For this prototype to demonstrate that using machine learning for fibre counting might be practical in research, the process of getting data into the model needs to be as automated as possible; and use relatively common equipment. In my case, that means a mid-range DSLR camera, a UV torch, and a printer. Using Aruco markers to correct perspective made the process tolerant to variations in set-up.

Figures 6.a-d. show how a raw image taken with this equipment gets pre-processed for use with the model.

Figure 6.a. An image taken of fibres against provided background under UV light.
Figure 6.b. Aruco markers used to correct perspective - flattening out the image.
Figure 6.c. The fibre area is snipped out.
Figure 6.d. Finally, the image is converted to greyscale; emphasising fibres of the hue we're interested in.

The step shown in Figure 6.d is particularly important, since by changing the parameters of the pre-processing script, you can count fibres of any distinct colour you choose.

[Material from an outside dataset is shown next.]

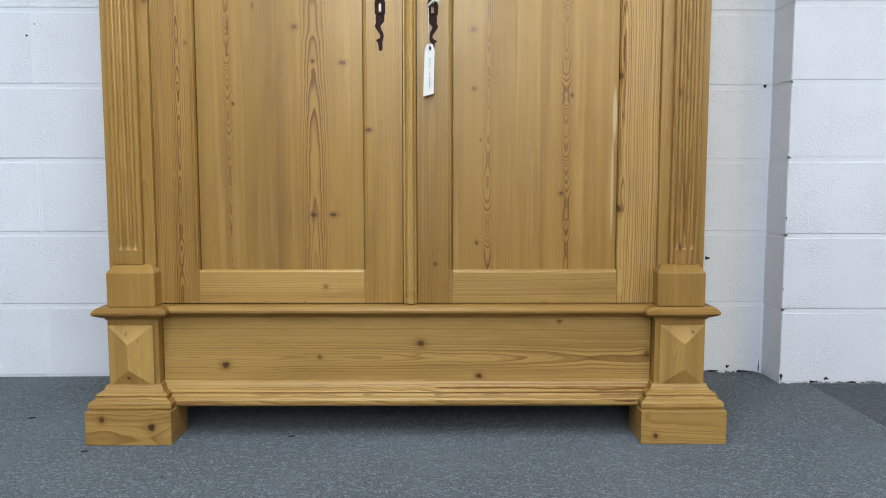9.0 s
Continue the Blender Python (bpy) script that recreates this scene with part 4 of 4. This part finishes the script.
rnd = random.Random(5)
GAP = 0.0120
fill = bmesh.new()
LINES = [c * PITCH + (0.0, 0.018, 0.027)[(c > 9) + (c > 10)] for c in range(15)]
for c in range(14):
    z0 = LINES[c] + GAP / 2
    h = min(LINES[c + 1] - LINES[c] - GAP, 3.25 - z0)
    start = -1.185 if c % 2 == 0 else -0.965
    x = start - LONG
    while x < 4.2:
        a, b = max(x, -1.62), min(x + LONG, 1.70)
        if b - a > 0.02:
            lift = rnd.uniform(-0.0004, 0.0004)
            piece("block", piece_mesh("block", b - a - 0.010, h, 0.02, 0.0030, WHITE_BLOCK, 0.003, 0.0020), wall, pose(a + 0.005, lift, z0))
            box(b - 0.0085, b + 0.0085, 0.0003, 0.01, z0 + 0.0012, z0 + h - 0.0012, 0, fill)
        x += LONG
    # pier: one block to a course, with its return into the recess
    lift = rnd.uniform(-0.001, 0.001)
    piece("block", piece_mesh("pier_block", 0.452, h, 0.14, 0.0034, WHITE_BLOCK, 0.003, 0.0026), pier_right, pose(1.143 + lift, 0.440 + lift, z0))
ob = new("mortar_joint", done(fill, "mortar_joint", MORTAR))
ob.parent = wall
# brick pier
BRICK = 0.0778
for c in range(42):
    z0 = c * BRICK + 0.003
    if z0 + BRICK > 3.25:
        break
    cuts = (-1.455, -1.675, -1.90, -2.12, -2.34) if c % 2 else (-1.455, -1.565, -1.79, -2.01, -2.23)
    for b, a in zip(cuts, cuts[1:]):
        lift = rnd.uniform(-0.0015, 0.0015)
        end = rnd.uniform(-0.005, 0.003) if b == -1.455 else 0.0
        piece("brick", piece_mesh("brick", b - a - 0.005, BRICK - 0.0062, 0.19, 0.004, WHITE_BRICK), pier_left, pose(a + end, 0.372 + lift, z0 + end * 0.3))
# carpet tiles
TILE = 0.5
tile = bmesh.new()
t = TILE / 2 - 0.00005
top = [tile.verts.new(p) for p in ((-t + 0.0003, -t + 0.0003, 0), (t - 0.0003, -t + 0.0003, 0), (t - 0.0003, t - 0.0003, 0), (-t + 0.0003, t - 0.0003, 0))]
low = [tile.verts.new(p) for p in ((-t, -t, -0.0035), (t, -t, -0.0035), (t, t, -0.0035), (-t, t, -0.0035))]
tile.faces.new(top)
for k in range(4):
    tile.faces.new((top[k], low[k], low[(k + 1) % 4], top[(k + 1) % 4]))
tile = done(tile, "carpet_tile", CARPET)
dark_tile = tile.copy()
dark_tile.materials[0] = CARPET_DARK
for i in range(-7, 7):
    for j in range(-8, 2):
        x, y = 1.238 + TILE * (i - 1.5) , -0.105 + TILE * (j + 0.5)
        if abs(x) < 4 and y > -6.9 and y < 0.85:
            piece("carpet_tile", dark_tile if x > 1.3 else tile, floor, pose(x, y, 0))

As important as low cost is practicality; is it really faster to take these images and let a computer produce a count than manually counting them yourself? Happily, with a little practice, in the region of 100s of these images can be produced in an hour. A fuller guide can be found here.

Results

Testing against a (small) real world validation set, you can see the prototype is somewhat accurate, but it doesn’t yet compare with the results in cell counting reported by Xie et. al. In this case, the model achieves a mean absolute error of 14.3 (with a standard deviation of 11.0) on slides containing 138±48 fibres.

Figure 7. Testing against a small number of lifts; comparing with human counts. (All the points would lie on the blue line if the model was perfect).

Conclusion

This prototype represents a decent first step towards the eventual goal of automated fluorescent fibre counting; but there are clearly some improvements still on the table. I suspect that a combination of fine-tuning the model (against manually labelled real world data) and using it in an ensemble with a complementary model (e.g. using YOLO or Mask-RCNN to detect corner cases) would yield the best improvements.